彼のプレースタイルは、攻撃的MFとしての創造性と守備での献身を兼ね備える。2022-23シーズンのプレミアリーグでは、90分あたりのキーパス数2.1本、プレス成功数はリーグ上位。左ハーフスペースからの縦パスや、相手DFライン背後へのスルーパスは、依然として一級品だ。もし今季、その精度と決定力を安定して発揮できれば、来夏以降の移籍市場で再びビッグクラブの関心を集める可能性は高い。
ウェストハムにとっても、この法廷闘争は単なる選手擁護ではない。移籍金の逸失はクラブ経営に直結する損失であり、FAの調査によってその機会が奪われたと考えている。クラブは調査期間中もパケタを守るために法的支援を行い、メディア対応にも細心の注意を払ってきた。

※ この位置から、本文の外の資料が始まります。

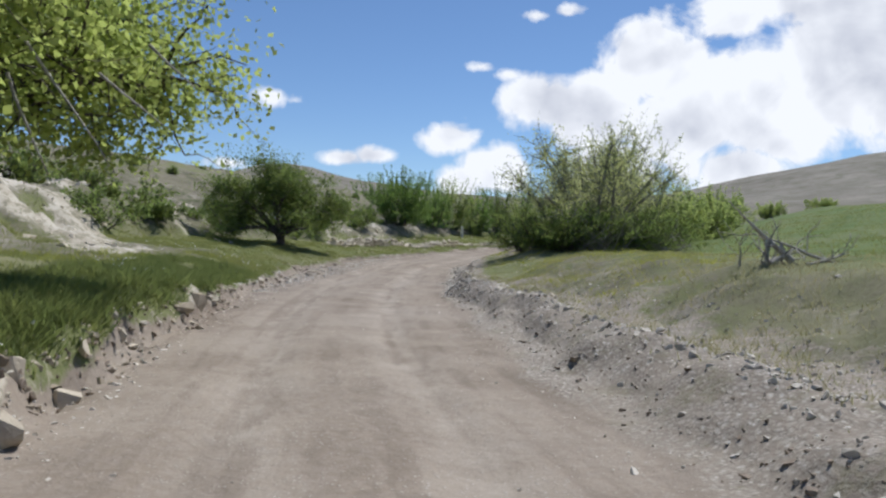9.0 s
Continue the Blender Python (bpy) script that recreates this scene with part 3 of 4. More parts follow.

もし訴訟で勝訴すれば、FAの調査手法や規律委員会の運営に対する監視が強化される可能性がある。一方で敗訴すれば、FAの権限はさらに強固になり、今後同様のケースで選手やクラブが法的手段を取るハードルは高くなるだろう。
パケタはブラジル代表でも重要な役割を担ってきた。2026年北中米ワールドカップを見据え、今季のパフォーマンスは代表選考にも直結する。
代表監督は彼の創造性と戦術理解度を高く評価しており、クラブでの安定した出場と結果が求められる。FAとの法廷闘争が長期化すれば、精神的負担が代表活動にも影響する可能性は否定できない。
個人的な見解
今回のパケタのケースは、英国サッカー界における規律と権利のバランスを問う試金石になると感じている。FAが掲げる「競技の公正性維持」という使命は揺るぎないが、その過程で選手やクラブのキャリアを破壊しかねないリスクがあることも事実。
特に、移籍市場という時間的制約の中での調査は、迅速性と正確性の両立が不可欠となる。
もしパケタとウェストハムが勝訴すれば、FAの調査プロセスは透明性とスピードの両面で改善を迫られるだろう。
逆に敗訴すれば、FAの権限はさらに強化され、選手側の防御手段は限られてしまう。いずれにせよ、この争いはピッチ外の出来事でありながら、今後のプレミアリーグの移籍市場や規律運営に長期的な影響を与える可能性が高い。